Putting it all together

A Texas Leaguer is simple to describe and tricky to stop. It is the soft fly that lands between infield and outfield. It turns small gaps in timing, speed, and depth into a base hit. Hitters accept it when the barrel is not perfect. Pitchers accept it as part of soft contact variance. Defenders reduce it with better jumps and sharper communication. The play will never vanish, and that is part of the sport’s balance between skill and space.

Conclusion

Now you can spot a Texas Leaguer as it forms. You know the contact pattern, the flight path, and the defensive challenge. You can explain why it is scored a hit, why it frustrates pitchers, and why it rewards hitters who fight with two strikes. You can also see how practice and positioning shift the odds. Keep watching for the shallow arc, the converging defenders, and the late drop into grass. That is the signature of the Texas Leaguer, the hit that lives in no man’s land and keeps baseball honest.

FAQ

Q: What is a Texas Leaguer

A: A Texas Leaguer is a softly hit fly ball that lands in shallow outfield between infielders and outfielders, resulting in a single.

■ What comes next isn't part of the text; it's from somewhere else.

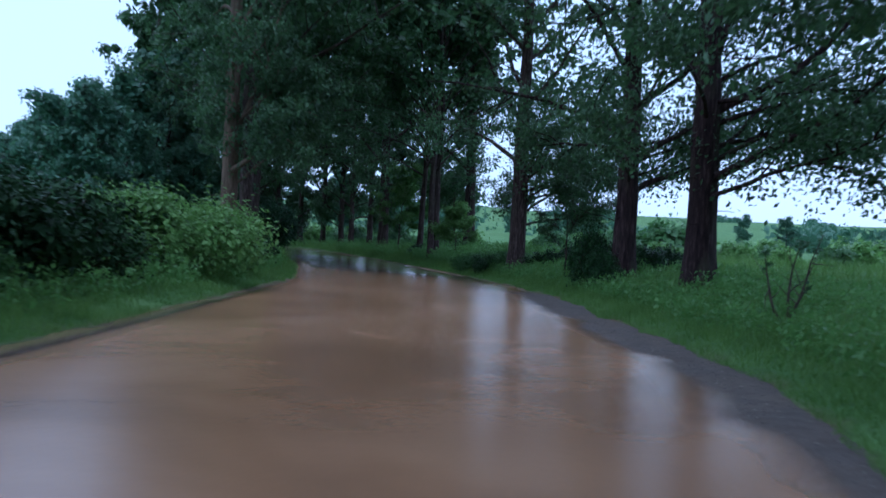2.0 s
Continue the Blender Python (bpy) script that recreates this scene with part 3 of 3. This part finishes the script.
def plant_bush(k, x, y, turn, s, label, sz=None, group="roadside bushes"):
    ob = thing("bush", label, "bush", group)
    part("branchwood", BUSHES[k][0], ob)
    part("foliage", BUSHES[k][1], ob)
    ob.matrix_basis = scaled(x, y, height_at(x, y) - 0.05, turn, s, sz)


for x, y, s in [(-13, 41, 0.4), (-14, 46, 0.42), (-14.5, 51, 0.42), (-16, 56, 0.45), (-14, 60, 0.42)]:
    plant_tree(FAR_TREE, x, y, 70 * x % 360, s, "low leafy tree behind the roadside row", group="trees behind the row", name="broadleaf_tree")
DARK = "green thorny bush at the edge of the verge, leaf colour darkened for shade"
BUSHES.append(bush_meshes(37, 2.4, 1.9, 1.0, 7500, 0.085, LEAF_DARK_SHADED, 12, 0.2, 40, simple=True))
BUSHES.append(bush_meshes(38, 3.2, 2.6, 1.7, 6500, 0.13, LEAF_FAR_HAZED))
BUSHES.append(bush_meshes(36, 3.2, 2.8, 2.0, 24000, 0.085, LEAF_THICKET_SHADED, 18, 0.34, simple=True))
BUSHES.append(bush_meshes(39, 2.6, 2.0, 0.95, 7000, 0.09, LEAF_UNDER, 10, 0.2, 60, simple=True))
for x, y, turn, s in [(-9.3, 55.4, 0, 0.8), (-9.9, 57.9, 80, 0.85), (-10.3, 60.2, 140, 0.9), (-10.8, 62.6, 220, 1.0), (-11.3, 65.0, 300, 1.0), (-11.9, 67.6, 30, 1.05), (-12.6, 70.3, 110, 1.1), (-13.2, 73.0, 200, 1.1), (-14.3, 75.8, 260, 1.15)]:
    plant_bush(8, x, y, turn, s, "knee-high tangle of green undergrowth on the verge", group="verge undergrowth")
for x, y, turn, s in [ (2.9, 43.2, 20, 0.8), (1.6, 45.6, 90, 0.8)]:
    plant_bush(8, x, y, turn, s, "low clump of weeds in the verge grass", group="weed clumps")
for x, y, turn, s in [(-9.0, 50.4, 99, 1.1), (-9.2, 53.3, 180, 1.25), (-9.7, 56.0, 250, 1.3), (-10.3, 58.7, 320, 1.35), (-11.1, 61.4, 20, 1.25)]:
    plant_bush(7, x, y, turn, s, "tall dense green thicket bush by the verge, leaf colour blackened for shade")
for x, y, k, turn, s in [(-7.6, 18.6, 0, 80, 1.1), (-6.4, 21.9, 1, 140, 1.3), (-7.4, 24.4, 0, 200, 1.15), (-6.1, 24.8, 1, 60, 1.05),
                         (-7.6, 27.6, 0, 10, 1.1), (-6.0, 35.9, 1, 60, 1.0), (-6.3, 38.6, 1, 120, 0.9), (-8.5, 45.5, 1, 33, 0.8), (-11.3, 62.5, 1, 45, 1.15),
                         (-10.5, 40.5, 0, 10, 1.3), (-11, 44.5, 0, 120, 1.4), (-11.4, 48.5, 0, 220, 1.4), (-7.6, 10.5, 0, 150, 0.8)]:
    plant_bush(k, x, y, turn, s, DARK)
BUSHES.append(bush_meshes(40, 2.7, 2.3, 1.5, 9500, 0.1, LEAF_UNDER))
for x, y, turn, s in [(-6.4, 8.6, 90, 0.75), (-6.3, 11.6, 200, 0.8), (-5.8, 14.2, 60, 0.7), (-6.5, 16.4, 20, 1.05), (-6.2, 19.2, 300, 0.95), (-7.4, 13.6, 150, 1.0)]:
    plant_bush(9, x, y, turn, s, "mid-green leafy bush close to the verge")
for x, y, turn, s in [(7.6, 15.0, 30, 1.0), (4.4, 41.3, 0, 0.7), (2.1, 43.4, 70, 0.75), (5.6, 43.0, 45, 0.9), (7.8, 42.0, 210, 1.0), (6.6, 35.0, 75, 0.9), (5.1, 36.2, 160, 0.6), (-1.0, 60.0, 100, 0.7), (0.4, 63.5, 45, 0.9), (1.7, 57.3, 10, 0.8)]:
    plant_bush(5, x, y, turn, s, "low ragged dark bush in the tall grass")
for x, y, turn, s in [(-9.3, 17.5, 50, 0.85), (-9.6, 21.5, 90, 0.95), (-9.8, 25.5, 140, 1.05), (-8.8, 30.5, 300, 1.0)]:
    plant_bush(6, x, y, turn, s, "bush behind the roadside thicket, tinted blue-green with haze")
plant_bush(5, 5.85, 16.9, 130, 0.65, "low ragged dark bush beside a thick trunk", 1.15)
plant_bush(1, 4.5, 32.6, 15, 0.5, "leafy dark green shrub beside a thick trunk", 0.8)
plant_bush(1, 4.75, 35.6, 70, 0.62, "tall leafy dark green shrub between two trunks", 1.2)
for x, y, turn, s in [(-6.1, 29.3, 20, 1.15), (-6.0, 32.4, 160, 1.0), (-6.2, 35.0, 250, 0.7)]:
    plant_bush(2, x, y, turn, s, "light green elder bush with fresh leaves")
rng = np.random.RandomState(8)
for i in range(16):
    plant_bush(3 + i % 2, 16 + rng.rand() * 60, 75 + rng.rand() * 70, rng.rand() * 360, 0.9 + 1.2 * rng.rand(), "bush of a field hedge", group="field bushes")
for i in range(12):
    plant_bush(3 + i % 2, 7 + rng.rand() * 24, 66 + rng.rand() * 34, rng.rand() * 360, 0.6 + 0.7 * rng.rand(), "loose shrub in the wet field", group="field bushes")
for i in range(30):
    plant_bush(4 if i % 3 == 0 else 3, 2 - 1.6 * i + rng.randn(), 99 + rng.rand() * 9 + 0.25 * i, rng.rand() * 360, 0.8 + 0.8 * rng.rand(), "bush behind the bend of the road", group="bushes at the bend")


# ---------------------------------------------------------------- grass
def scatter(n, rng, side, dmin, dmax, y0, y1):
    """Places beside the road: n candidates at dmin..dmax from the edge."""
    i = np.interp(y0 + (y1 - y0) * rng.rand(n), LINE[:, 1], np.arange(len(LINE))) if side else rng.rand(n) * (len(LINE) - 1)
    d = dmin + (dmax - dmin) * np.minimum(-0.36 * np.log(1 - 0.985 * rng.rand(n)), 1.5)
    c = np.stack([np.interp(i, np.arange(len(LINE)), LINE[:, k]) for k in range(3)], 1)
    nn = np.stack([np.interp(i, np.arange(len(LINE)), NORM[:, k]) for k in range(2)], 1)
    off = side * (c[:, 2] + d)
    return c[:, 0] + nn[:, 0] * off, c[:, 1] + nn[:, 1] * off


def blades(x, y, h, width, rng):
    z, d = land(x, y)
    ok = d > 0.03 + 0.2 * (value_noise(x, y, 0.7) + 0.2)
    x, y, z, d, h = x[ok], y[ok], z[ok], d[ok], h[ok]
    h = h * (0.3 + 0.7 * sstep(0.05, 1.5, d)) * (0.45 + 1.1 * (0.6 * value_noise(x, y, 1.3) + 0.4 * value_noise(x + 5, y, 0.5) + 0.5))
    n = len(x)
    az = rng.rand(n) * 6.3
    lean = h * (0.2 + 0.9 * rng.rand(n))
    ca, sa = np.cos(az), np.sin(az)
    w = width * (0.6 + 0.8 * rng.rand(n))
    b0 = np.stack([x - sa * w, y + ca * w, z - 0.03], 1)
    b1 = np.stack([x + sa * w, y - ca * w, z - 0.03], 1)
    tp = np.stack([x + ca * lean, y + sa * lean, z + h], 1)
    return np.stack([b0, b1, tp], 1).reshape(-1, 3), np.arange(3 * n).reshape(n, 3)


rng = np.random.RandomState(21)
for side, label in ((1, "wet green verge grass, short by the road and taller behind"), (-1, "wet green verge grass below the bushes")):
    ps = []
    # number, reach from the edge, height, half width, stretch of the road
    right = ((100000, 2.2, 0.19, 0.0045, -3, 64), (100000, 6.5, 0.27, 0.0055, -4, 68), (20000, 8, 0.36, 0.014, 64, 100))
    left = ((60000, 1.6, 0.2, 0.0045, -3, 64), (36000, 3.0, 0.32, 0.006, -4, 66), (26000, 5, 0.55, 0.012, 54, 92))
    for n, dmax, h, w, y0, y1 in (right if side > 0 else left):
        x, y = scatter(n, rng, side, -0.12, dmax, y0, y1)
        ps.append(blades(x, y, np.full(n, h) * (0.6 + 0.8 * rng.rand(n)), w, rng))
    v, f = join(ps)
    tagged(new("grass", mesh_np("grass", v, f, GRASS_MAT)), label, "grass", kind="stuff")

# meadow tussocks
x, y = np.concatenate([9.5 + 40 * rng.rand(26000) ** 1.5, -11 - 38 * rng.rand(14000)]), np.concatenate([8 + 90 * rng.rand(26000), 5 + 80 * rng.rand(14000)])
v, f = blades(x, y, 0.45 + 0.3 * rng.rand(len(x)), 0.014, rng)
tagged(new("meadow_grass", mesh_np("meadow_grass", v, f, GRASS_MAT)), "tall loose meadow grass in the fields", "grass", kind="stuff")

# leafy weeds on the right bank and under the bushes
ps = []
for n, side, d0, d1, y0, y1, hh in ((1300, 1, 0.9, 5.0, 43, 58, 0.5), (1500, 1, 0.8, 6, 8, 44, 0.34), (500, -1, 0.7, 2.4, 10, 54, 0.5), (900, -1, 0.5, 3.2, 54, 80, 0.85), (500, 1, 0.8, 6, 58, 88, 0.6), (1000, 1, 1.3, 4.5, 43.5, 50, 0.66)):
    x, y = scatter(n, rng, side, d0, d1, y0, y1)
    z, d = land(x, y)
    for xx, yy, zz in zip(x, y, z):
        k = 20
        hgt = hh * (0.6 + 0.7 * rng.rand())
        t = rng.rand(k)
        ps.append(np.stack([xx + rng.randn(k) * 0.11, yy + rng.randn(k) * 0.11, zz + t * hgt], 1))
v, f = leaf_quads(np.concatenate(ps), 0.085, rng, 0.0, 0.5, simple=True)
tagged(new("weeds", mesh_np("weeds", v, f, WEED_MAT)), "leafy nettles and weeds in the tall grass", "weeds", kind="stuff")

# hedges and copses on the far slopes
cs = []
for k in range(46):
    a, r = radians(-75 + 150 * rng.rand()), 170 + 500 * rng.rand() ** 1.3
    cx, cy = r * math.sin(a), 40 + r * math.cos(a)
    run = rng.rand() * math.pi
    ln, hh = 10 + 40 * rng.rand(), 3 + 5 * rng.rand()
    t = rng.randn(420) * ln * 0.5
    px, py = cx + math.cos(run) * t + rng.randn(420) * 2, cy + math.sin(run) * t + rng.randn(420) * 2
    cs.append(np.stack([px, py, land(px, py)[0] + rng.rand(420) * hh], 1))
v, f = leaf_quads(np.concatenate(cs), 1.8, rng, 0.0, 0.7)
tagged(new("far_hedges", mesh_np("far_hedges", v, f, LEAF_FAR_HAZED)), "hedges and copses on distant slopes, haze in the leaf colour", "hedge", kind="stuff")

# gravel along the shoulder
def pebbles(n, y0, y1, d0, d1, size):
    i = np.interp(y0 + (y1 - y0) * rng.rand(n), LINE[:, 1], np.arange(len(LINE)))
    c = np.stack([np.interp(i, np.arange(len(LINE)), LINE[:, k]) for k in range(3)], 1)
    nn = np.stack([np.interp(i, np.arange(len(LINE)), NORM[:, k]) for k in range(2)], 1)
    off = c[:, 2] + d0 + (d1 - d0) * rng.rand(n)
    x, y = c[:, 0] + nn[:, 0] * off, c[:, 1] + nn[:, 1] * off
    z = np.maximum(road_height(x, y, off, c[:, 2]), land(x, y)[0])
    s = size * (0.5 + rng.rand(n) ** 2)
    ring = np.array([[1, 0, 0], [0, 1, 0], [-1, 0, 0], [0, -1, 0], [0, 0, 0.7]])
    turn = rng.rand(n) * 6.3
    rx_ = ring[None, :, 0] * np.cos(turn)[:, None] - ring[None, :, 1] * np.sin(turn)[:, None]
    ry_ = ring[None, :, 0] * np.sin(turn)[:, None] + ring[None, :, 1] * np.cos(turn)[:, None]
    v = np.stack([x[:, None] + rx_ * s[:, None] * (0.7 + 0.6 * rng.rand(n))[:, None], y[:, None] + ry_ * s[:, None], z[:, None] - 0.003 + ring[None, :, 2] * s[:, None]], -1)
    f = np.array([[0, 1, 4], [1, 2, 4], [2, 3, 4], [3, 0, 4]])
    return v.reshape(-1, 3), (f[None] + 5 * np.arange(n)[:, None, None]).reshape(-1, 3)


v, f = join([pebbles(6500, 12, 36, -0.9, 0.15, 0.013), pebbles(1600, 4, 13, -0.35, 0.2, 0.010), pebbles(2200, 44, 66, -0.3, 0.2, 0.010)])
tagged(new("gravel", mesh_np("gravel", v, f, STONE_MAT)), "wet loose gravel along the edge of the asphalt", "gravel", kind="stuff")


# crooked sapling in the tall grass
sap_rng, tips = np.random.RandomState(77), []
sapling = thing("sapling", "thin crooked sapling with few leaves in tall grass", "sapling")
for az, up, ln in ((0.3, 3.0, 1.5), (2.9, 1.3, 1.2), (4.4, 2.6, 0.8), (1.4, 3.5, 1.3)):
    st = wobble((0, 0, -0.1), (math.cos(az), math.sin(az), up), ln, 7, 0.09, sap_rng, 0.03)
    pieces = [tube(st, np.linspace(0.03, 0.006, 8), 6, sap_rng)]
    for j in (3, 4, 5):
        tw = wobble(st[j], sap_rng.randn(3) * 0.6 + np.array([0, 0, 0.7]), 0.5, 4, 0.15, sap_rng)
        pieces.append(tube(tw, np.linspace(0.01, 0.003, 5), 4, sap_rng))
    tips.append(st[-2:])
    v, f = join(pieces)
    part("stem", mesh_np("stem", v, f, TWIG, True), sapling)
c, facing = clump_leaves(np.concatenate(tips), 0.14, 80, sap_rng)
v, f = leaf_quads(c, 0.09, sap_rng, facing=facing)
part("leaves", mesh_np("leaves", v, f, LEAF_POPLAR), sapling, "few dark green leaves at the tips")
sapling.location = (5.5, 22.0, height_at(5.5, 22.0))

# pale plate on the thick trunk
bm = bmesh.new()
bmesh.ops.create_cube(bm, size=1)
bmesh.ops.scale(bm, vec=(0.24, 0.015, 0.075), verts=bm.verts)
bmesh.ops.bevel(bm, geom=bm.edges[:], offset=0.004, segments=2, affect="EDGES")
plate = bpy.data.meshes.new("marker_plate")
bm.to_mesh(plate)
plate_mat, pn, pl, po = material("pale_enamel")
pp = principled(pn, pl, po, 0.4)
pl.new(ramp(pn, pl, noise_tex(pn, pl, coords(pn, pl), 30, 4), [(0.3, (0.45, 0.45, 0.43)), (0.6, (0.75, 0.75, 0.72))]), pp.inputs["Base Color"])
plate.materials.append(plate_mat)
ob = tagged(new("marker_plate", plate), "small pale marker plate nailed to a thick trunk", "marker plate")
ob.location = (6.22, 15.83, 2.85)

Q: Why is a Texas Leaguer hard to defend

A: It falls in no man’s land where infielders are running back and outfielders are charging in, so any hesitation or poor angle turns it into a hit.

Q: How is a Texas Leaguer usually scored

A: It is scored as a hit unless a defender commits a clear misplay that should have been an out with ordinary effort.

Q: Can hitters aim for a Texas Leaguer

A: Hitters cannot call it on command, but with two strikes they can shorten up, use the opposite field, and accept softer contact that sometimes produces it.

Q: What typical launch conditions produce a Texas Leaguer

A: They often show lower exit velocity, around 65 to 85 miles per hour, and a launch angle in the mid 20s to mid 30s, though conditions and positioning matter.